-- BEGIN --

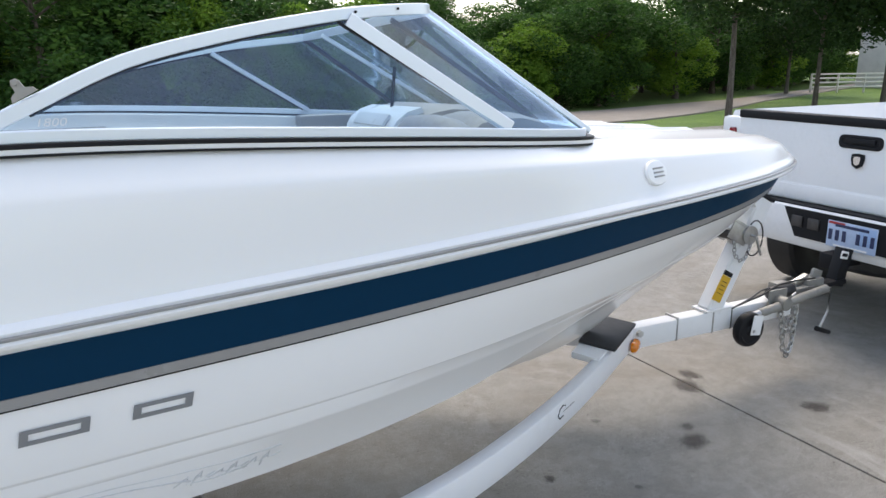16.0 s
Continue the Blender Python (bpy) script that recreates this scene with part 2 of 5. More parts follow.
def rubber_mat(name="tyre_rubber", worn=1.0):
    """Old tyre rubber: bluish black, smeared with grey where it has been wiped and scuffed."""
    n = Nodes(name)
    x, y, z = n.xyz()
    r = n.math("SQRT", n.math("ADD", n.math("MULTIPLY", x, x), n.math("MULTIPLY", z, z)))
    a = n.math("MULTIPLY", n.math("ARCTAN2", z, x), 57.29578)
    cloud = n.noise(5.0, 5, 0.5, distortion=0.7)
    wipe = n.noise(11.0, 6, 0.6, n.scaled(1.0, 1.0, 1.5), 0.5)
    scuff = n.noise(26.0, 6, 0.7, distortion=0.5)
    rag = n.math("SUBTRACT", n.noise(20.0, 8, 0.74), 0.5)
    rw = n.math("ADD", r, n.math("MULTIPLY", rag, 0.030))
    aw = n.math("ADD", a, n.math("MULTIPLY", rag, 22.0))
    col = n.mix(n.step(cloud, 0.34, 0.64), (0.0036, 0.0055, 0.0105), (0.0112, 0.0185, 0.0365))
    smear = n.step(wipe, 0.50, 0.66, 0.0, 0.30)
    # wiped patches: turn, half-width, radius, half-depth, weight
    for at, half, rc, dr, k in ((-137, 12, 0.212, 0.024, 0.80), (-114, 14, 0.195, 0.007, 0.60), (-55, 14, 0.198, 0.013, 1.0), (-30, 14, 0.206, 0.018, 0.85), (0, 22, 0.222, 0.028, 0.75), (32, 20, 0.222, 0.024, 0.60), (106, 15, 0.189, 0.007, 0.70), (157, 12, 0.250, 0.022, 0.42), (84, 12, 0.230, 0.018, 0.22), (-75, 12, 0.268, 0.010, 0.35)):
        m = n.math("MULTIPLY", n.step(n.math("ABSOLUTE", n.math("SUBTRACT", aw, float(at))), half * (0.72 if k > 0.8 else 0.35), half * 1.1, 1.0, 0.0), n.step(n.math("ABSOLUTE", n.math("SUBTRACT", rw, rc)), dr * (0.70 if k > 0.8 else 0.35), dr * 1.15, 1.0, 0.0))
        smear = n.math("MAXIMUM", smear, n.math("MULTIPLY", m, k))
    fine = n.noise(150.0, 4, 0.7, n.scaled(1.0, 1.0, 1.3))
    smear = n.math("MULTIPLY", smear, n.math("MULTIPLY", n.step(scuff, 0.34, 0.60, 0.55, 1.0), n.step(fine, 0.30, 0.66, 0.85, 1.08)))
    col = n.mix(n.math("MULTIPLY", smear, worn, clamp=True), col, (0.050, 0.067, 0.083))
    col = n.mix(n.math("MULTIPLY", n.step(n.noise(15.0, 9, 0.74, n.scaled(1.0, 1.0, 0.55), 1.1), 0.545, 0.575), 0.09 * worn), col, (0.060, 0.085, 0.115))
    # black streaks left where the rag missed
    col = n.mix(n.step(n.noise(7.0, 7, 0.65, n.scaled(1.0, 1.0, 0.8)), 0.55, 0.60, 0.0, 0.5), col, (0.0045, 0.006, 0.009))
    col = n.mix(n.step(n.noise(60.0, 6, 0.75, n.scaled(0.6, 1.0, 1.9), 0.6), 0.64, 0.80, 0.0, 0.16), col, (0.10, 0.11, 0.12))
    col = n.mix(n.math("MULTIPLY", n.step(n.voronoi(120.0), 0.04, 0.09, 1.0, 0.0), n.step(n.noise(9.0, 3), 0.58, 0.64, 0.0, 0.7)), col, (0.13, 0.13, 0.125))
    tread = n.step(r, 0.282, 0.290)
    col = n.mix(n.math("MULTIPLY", tread, 0.75), col, (0.0165, 0.0175, 0.0195))
    n.bump(n.math("ADD", n.noise(70.0, 5), n.math("MULTIPLY", n.noise(16.0, 4), 0.6)), 0.12, 0.003)
    return n.done(col, n.step(wipe, 0.3, 0.7, 0.42, 0.62), Specular_IOR_Level=0.16)


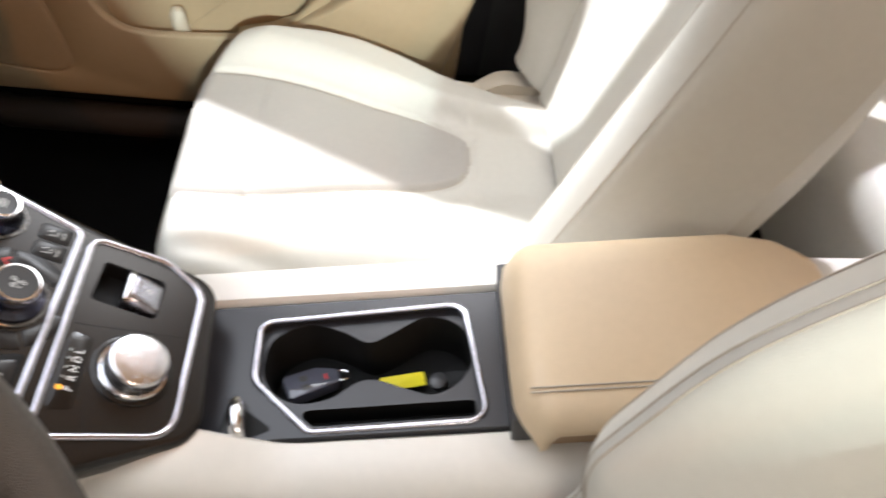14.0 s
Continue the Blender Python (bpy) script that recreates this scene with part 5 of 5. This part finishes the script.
def build_shell():
    sheet("floor", 10, 10, lambda s, t: (-0.78 + 1.56 * s, 1.05 - 2.8 * t, 0.05 + 0.30 * ease(0.25, 0.0, t)), CARPET, None, "black carpet on the car floor", category="carpet")
    sheet("firewall", 8, 4, lambda s, t: (-0.78 + 1.56 * s, 0.95 + 0.05 * t, 0.2 + 0.62 * t), CARPET, None, "black lining under the dashboard", category="firewall")
    sheet("footwell_side", 6, 4, lambda s, t: (0.70, 0.98 - 0.55 * s, 0.06 + 0.75 * t), CARPET, None, "black lining beside the passenger footwell", category="side panel")
    sheet("roof", 16, 16, lambda s, t: (-0.62 + 1.24 * s, -0.11 - 1.56 * t, 1.245 + 0.03 * math.sin(math.pi * s) + 0.03 * math.sin(math.pi * t)), LINING, None, "beige cloth headlining under the roof", category="headlining")
    for sg in (-1, 1):
        bm = bmesh.new()
        tube(bm, [(sg * 0.60, -0.12, 1.255), (sg * 0.61, -0.02, 1.235), (sg * 0.71, 0.29, 1.06), (sg * 0.82, 0.60, 0.86)], [0.052, 0.056, 0.056, 0.058], 10)
        tagged(part("windscreen_pillar", bm, LINING, None, "beige windscreen pillar trim"), "beige windscreen pillar trim", "pillar", "", "structure")
        bm = bmesh.new()
        tube(bm, [(sg * 0.62, -0.62, 1.25), (sg * 0.70, -0.64, 0.90), (sg * 0.73, -0.66, 0.10)], [0.05, 0.06, 0.07], 10)
        tagged(part("door_pillar", bm, LINING, None, "beige door pillar trim"), "beige door pillar trim", "pillar", "", "structure")
    # Unseen plates, added to keep the hall spotlight off the rear cushion
    for sg in (-1, 1):
        bm = bmesh.new()
        blocker = [(0.05, 1.18), (0.50, 0.90), (0.08, 0.875)]
        a, b = ([bm.verts.new((sg * (0.66 + 0.08 * (1.19 - z) / 0.31 + d), y, z)) for y, z in blocker] for d in (0, 0.014))
        stack(bm, [a, b], True, True)
        tagged(part("light_blocking_plate", bm, BODY, None), "added unseen dark plate that shades the rear of the cushion", "trim panel", "", "structure")
    sheet("wall_driver_side", 12, 6, lambda s, t: (-0.70 - 0.03 * t, 0.60 - 1.35 * s, 0.06 + 0.82 * t), CREAMP, None, "cream driver door panel", category="car door")
    for sg in (-1, 1):
        sheet("wall_rear_side", 8, 6, lambda s, t: (sg * (0.71 + 0.02 * t), -0.70 - 1.0 * s, 0.06 + 0.82 * t), CREAMP, None, "cream rear door panel", category="car door")
    for sg in (-1, 1):
        sheet("door_gap", 6, 6, lambda s, t: (sg * (0.735 + 0.02 * t), -0.235 - 0.50 * s, 0.06 + 0.84 * t), BODY, None, "dark door opening edge behind the door panel", category="door frame")
    sheet("rear_shelf", 8, 6, lambda s, t: (-0.72 + 1.44 * s, -1.60 - 0.12 * t, 0.05 + 0.90 * t), BODY, None, "dark panel behind the rear bench", category="rear panel")


build_dash()
build_corner_vent()
build_door()
build_seat("passenger_seat", 0.370, 0.0, False, "cream leather front passenger seat beside the console")
build_seat("driver_seat", -0.372, 0.07, True, "cream leather driver seat beside the console", 0.25, 0.192)
build_rear_bench()
build_belts()
build_wheel()
build_shell()
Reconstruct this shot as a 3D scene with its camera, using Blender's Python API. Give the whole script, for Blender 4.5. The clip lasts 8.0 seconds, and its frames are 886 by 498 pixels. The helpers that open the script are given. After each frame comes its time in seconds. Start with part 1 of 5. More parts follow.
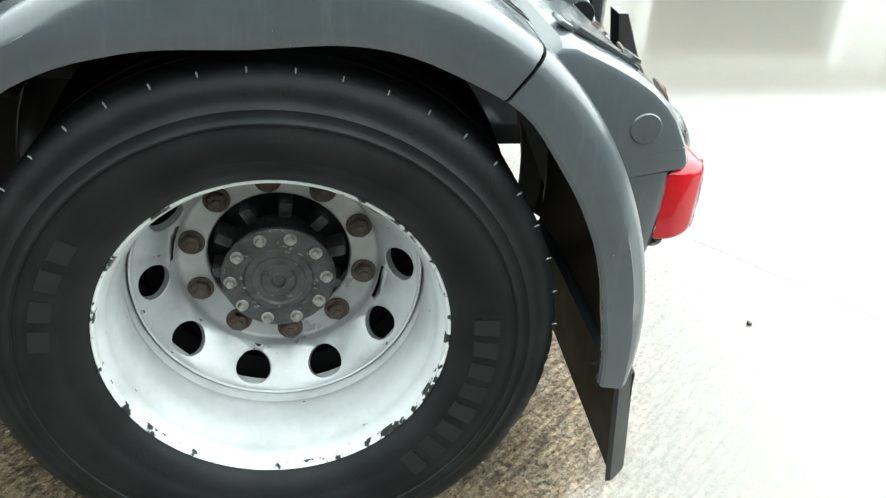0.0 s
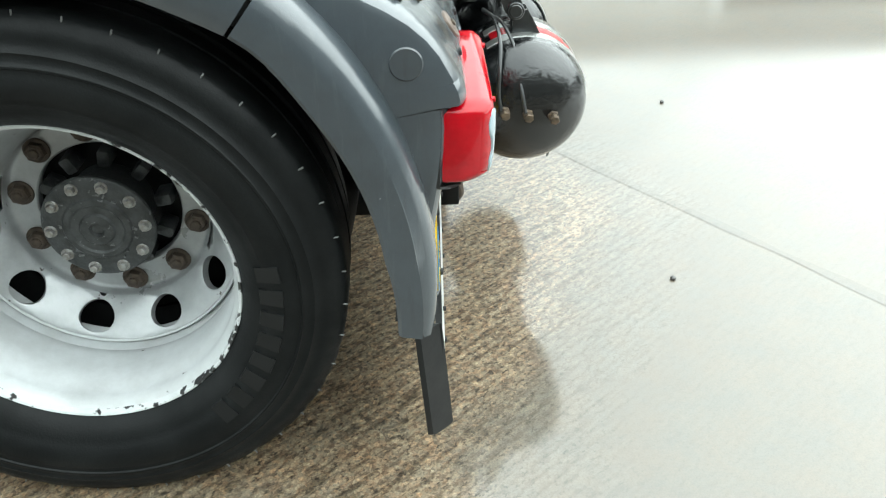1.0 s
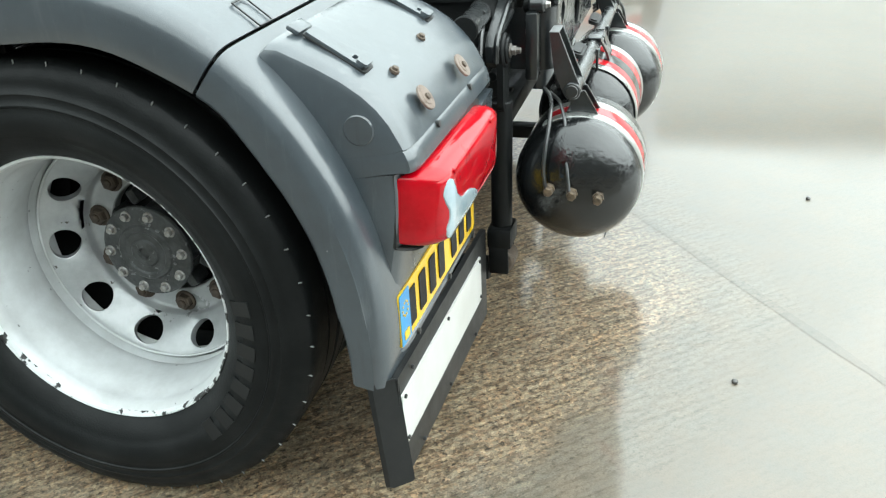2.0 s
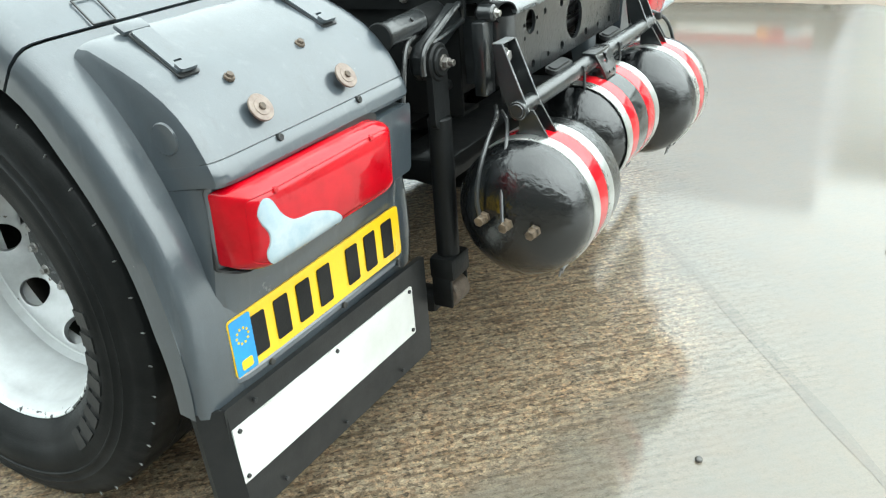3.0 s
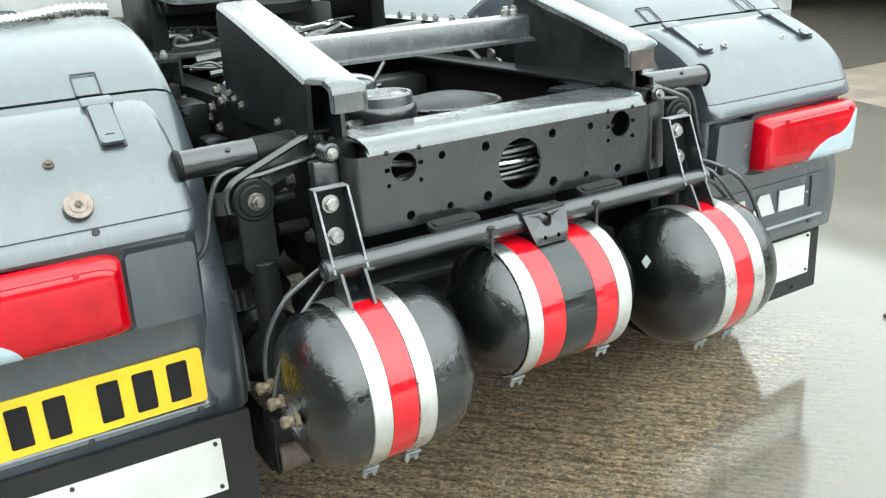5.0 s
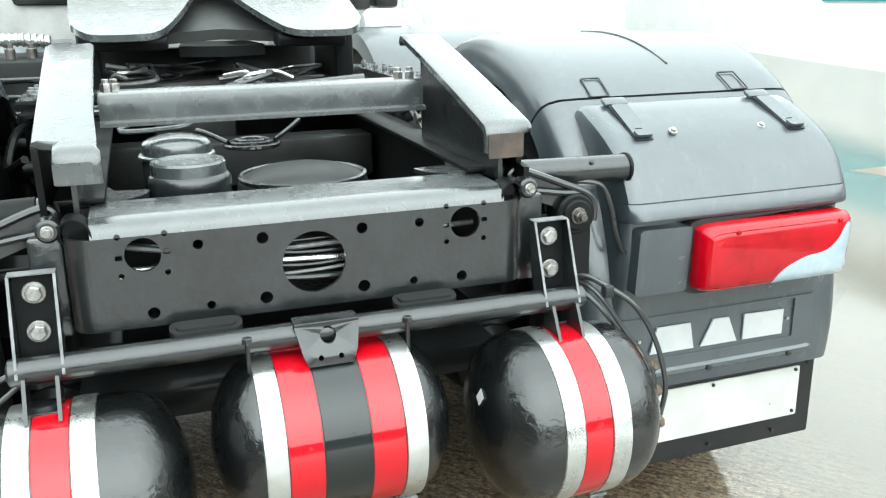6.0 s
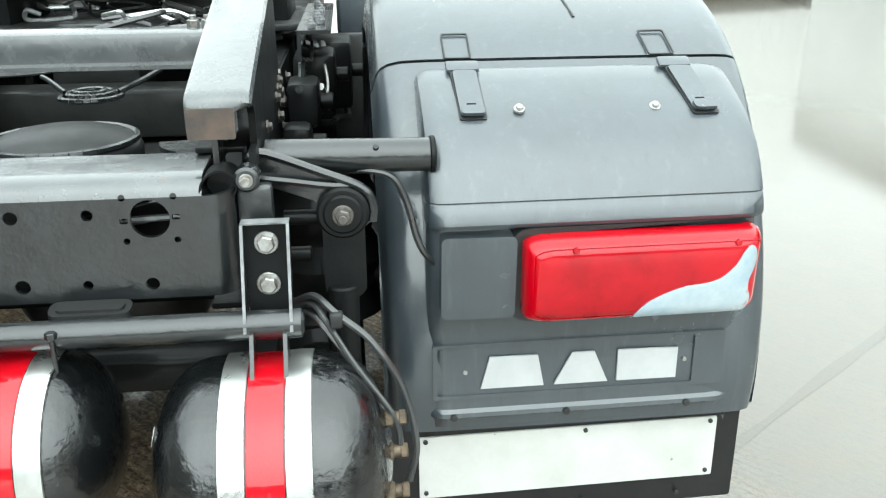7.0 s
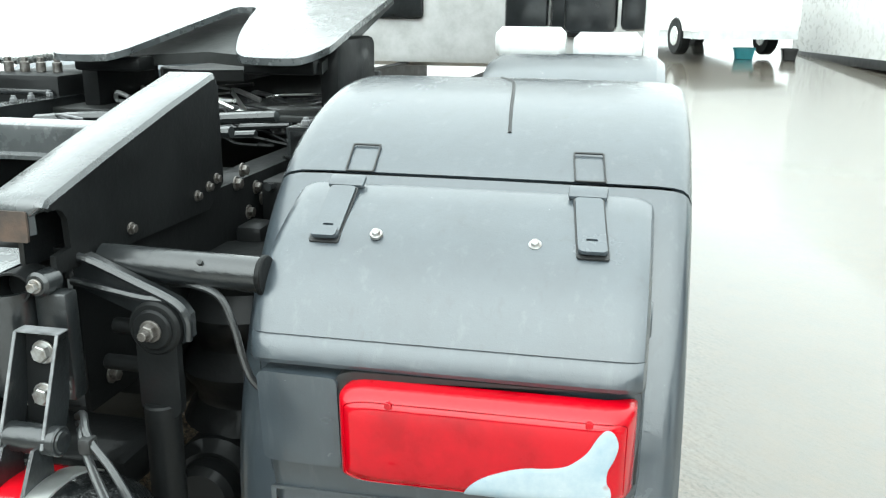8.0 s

-- END --

● Problem: Skip the pictures and print each record exactly as it stands.

● Correct result:
16.0 s
Continue the Blender Python (bpy) script that recreates this scene with part 2 of 5. More parts follow.
def rubber_mat(name="tyre_rubber", worn=1.0):
    """Old tyre rubber: bluish black, smeared with grey where it has been wiped and scuffed."""
    n = Nodes(name)
    x, y, z = n.xyz()
    r = n.math("SQRT", n.math("ADD", n.math("MULTIPLY", x, x), n.math("MULTIPLY", z, z)))
    a = n.math("MULTIPLY", n.math("ARCTAN2", z, x), 57.29578)
    cloud = n.noise(5.0, 5, 0.5, distortion=0.7)
    wipe = n.noise(11.0, 6, 0.6, n.scaled(1.0, 1.0, 1.5), 0.5)
    scuff = n.noise(26.0, 6, 0.7, distortion=0.5)
    rag = n.math("SUBTRACT", n.noise(20.0, 8, 0.74), 0.5)
    rw = n.math("ADD", r, n.math("MULTIPLY", rag, 0.030))
    aw = n.math("ADD", a, n.math("MULTIPLY", rag, 22.0))
    col = n.mix(n.step(cloud, 0.34, 0.64), (0.0036, 0.0055, 0.0105), (0.0112, 0.0185, 0.0365))
    smear = n.step(wipe, 0.50, 0.66, 0.0, 0.30)
    # wiped patches: turn, half-width, radius, half-depth, weight
    for at, half, rc, dr, k in ((-137, 12, 0.212, 0.024, 0.80), (-114, 14, 0.195, 0.007, 0.60), (-55, 14, 0.198, 0.013, 1.0), (-30, 14, 0.206, 0.018, 0.85), (0, 22, 0.222, 0.028, 0.75), (32, 20, 0.222, 0.024, 0.60), (106, 15, 0.189, 0.007, 0.70), (157, 12, 0.250, 0.022, 0.42), (84, 12, 0.230, 0.018, 0.22), (-75, 12, 0.268, 0.010, 0.35)):
        m = n.math("MULTIPLY", n.step(n.math("ABSOLUTE", n.math("SUBTRACT", aw, float(at))), half * (0.72 if k > 0.8 else 0.35), half * 1.1, 1.0, 0.0), n.step(n.math("ABSOLUTE", n.math("SUBTRACT", rw, rc)), dr * (0.70 if k > 0.8 else 0.35), dr * 1.15, 1.0, 0.0))
        smear = n.math("MAXIMUM", smear, n.math("MULTIPLY", m, k))
    fine = n.noise(150.0, 4, 0.7, n.scaled(1.0, 1.0, 1.3))
    smear = n.math("MULTIPLY", smear, n.math("MULTIPLY", n.step(scuff, 0.34, 0.60, 0.55, 1.0), n.step(fine, 0.30, 0.66, 0.85, 1.08)))
    col = n.mix(n.math("MULTIPLY", smear, worn, clamp=True), col, (0.050, 0.067, 0.083))
    col = n.mix(n.math("MULTIPLY", n.step(n.noise(15.0, 9, 0.74, n.scaled(1.0, 1.0, 0.55), 1.1), 0.545, 0.575), 0.09 * worn), col, (0.060, 0.085, 0.115))
    # black streaks left where the rag missed
    col = n.mix(n.step(n.noise(7.0, 7, 0.65, n.scaled(1.0, 1.0, 0.8)), 0.55, 0.60, 0.0, 0.5), col, (0.0045, 0.006, 0.009))
    col = n.mix(n.step(n.noise(60.0, 6, 0.75, n.scaled(0.6, 1.0, 1.9), 0.6), 0.64, 0.80, 0.0, 0.16), col, (0.10, 0.11, 0.12))
    col = n.mix(n.math("MULTIPLY", n.step(n.voronoi(120.0), 0.04, 0.09, 1.0, 0.0), n.step(n.noise(9.0, 3), 0.58, 0.64, 0.0, 0.7)), col, (0.13, 0.13, 0.125))
    tread = n.step(r, 0.282, 0.290)
    col = n.mix(n.math("MULTIPLY", tread, 0.75), col, (0.0165, 0.0175, 0.0195))
    n.bump(n.math("ADD", n.noise(70.0, 5), n.math("MULTIPLY", n.noise(16.0, 4), 0.6)), 0.12, 0.003)
    return n.done(col, n.step(wipe, 0.3, 0.7, 0.42, 0.62), Specular_IOR_Level=0.16)


14.0 s
Continue the Blender Python (bpy) script that recreates this scene with part 5 of 5. This part finishes the script.
def build_shell():
    sheet("floor", 10, 10, lambda s, t: (-0.78 + 1.56 * s, 1.05 - 2.8 * t, 0.05 + 0.30 * ease(0.25, 0.0, t)), CARPET, None, "black carpet on the car floor", category="carpet")
    sheet("firewall", 8, 4, lambda s, t: (-0.78 + 1.56 * s, 0.95 + 0.05 * t, 0.2 + 0.62 * t), CARPET, None, "black lining under the dashboard", category="firewall")
    sheet("footwell_side", 6, 4, lambda s, t: (0.70, 0.98 - 0.55 * s, 0.06 + 0.75 * t), CARPET, None, "black lining beside the passenger footwell", category="side panel")
    sheet("roof", 16, 16, lambda s, t: (-0.62 + 1.24 * s, -0.11 - 1.56 * t, 1.245 + 0.03 * math.sin(math.pi * s) + 0.03 * math.sin(math.pi * t)), LINING, None, "beige cloth headlining under the roof", category="headlining")
    for sg in (-1, 1):
        bm = bmesh.new()
        tube(bm, [(sg * 0.60, -0.12, 1.255), (sg * 0.61, -0.02, 1.235), (sg * 0.71, 0.29, 1.06), (sg * 0.82, 0.60, 0.86)], [0.052, 0.056, 0.056, 0.058], 10)
        tagged(part("windscreen_pillar", bm, LINING, None, "beige windscreen pillar trim"), "beige windscreen pillar trim", "pillar", "", "structure")
        bm = bmesh.new()
        tube(bm, [(sg * 0.62, -0.62, 1.25), (sg * 0.70, -0.64, 0.90), (sg * 0.73, -0.66, 0.10)], [0.05, 0.06, 0.07], 10)
        tagged(part("door_pillar", bm, LINING, None, "beige door pillar trim"), "beige door pillar trim", "pillar", "", "structure")
    # Unseen plates, added to keep the hall spotlight off the rear cushion
    for sg in (-1, 1):
        bm = bmesh.new()
        blocker = [(0.05, 1.18), (0.50, 0.90), (0.08, 0.875)]
        a, b = ([bm.verts.new((sg * (0.66 + 0.08 * (1.19 - z) / 0.31 + d), y, z)) for y, z in blocker] for d in (0, 0.014))
        stack(bm, [a, b], True, True)
        tagged(part("light_blocking_plate", bm, BODY, None), "added unseen dark plate that shades the rear of the cushion", "trim panel", "", "structure")
    sheet("wall_driver_side", 12, 6, lambda s, t: (-0.70 - 0.03 * t, 0.60 - 1.35 * s, 0.06 + 0.82 * t), CREAMP, None, "cream driver door panel", category="car door")
    for sg in (-1, 1):
        sheet("wall_rear_side", 8, 6, lambda s, t: (sg * (0.71 + 0.02 * t), -0.70 - 1.0 * s, 0.06 + 0.82 * t), CREAMP, None, "cream rear door panel", category="car door")
    for sg in (-1, 1):
        sheet("door_gap", 6, 6, lambda s, t: (sg * (0.735 + 0.02 * t), -0.235 - 0.50 * s, 0.06 + 0.84 * t), BODY, None, "dark door opening edge behind the door panel", category="door frame")
    sheet("rear_shelf", 8, 6, lambda s, t: (-0.72 + 1.44 * s, -1.60 - 0.12 * t, 0.05 + 0.90 * t), BODY, None, "dark panel behind the rear bench", category="rear panel")


build_dash()
build_corner_vent()
build_door()
build_seat("passenger_seat", 0.370, 0.0, False, "cream leather front passenger seat beside the console")
build_seat("driver_seat", -0.372, 0.07, True, "cream leather driver seat beside the console", 0.25, 0.192)
build_rear_bench()
build_belts()
build_wheel()
build_shell()
Reconstruct this shot as a 3D scene with its camera, using Blender's Python API. Give the whole script, for Blender 4.5. The clip lasts 8.0 seconds, and its frames are 886 by 498 pixels. The helpers that open the script are given. After each frame comes its time in seconds. Start with part 1 of 5. More parts follow.
0.0 s
1.0 s
2.0 s
3.0 s
5.0 s
6.0 s
7.0 s
8.0 s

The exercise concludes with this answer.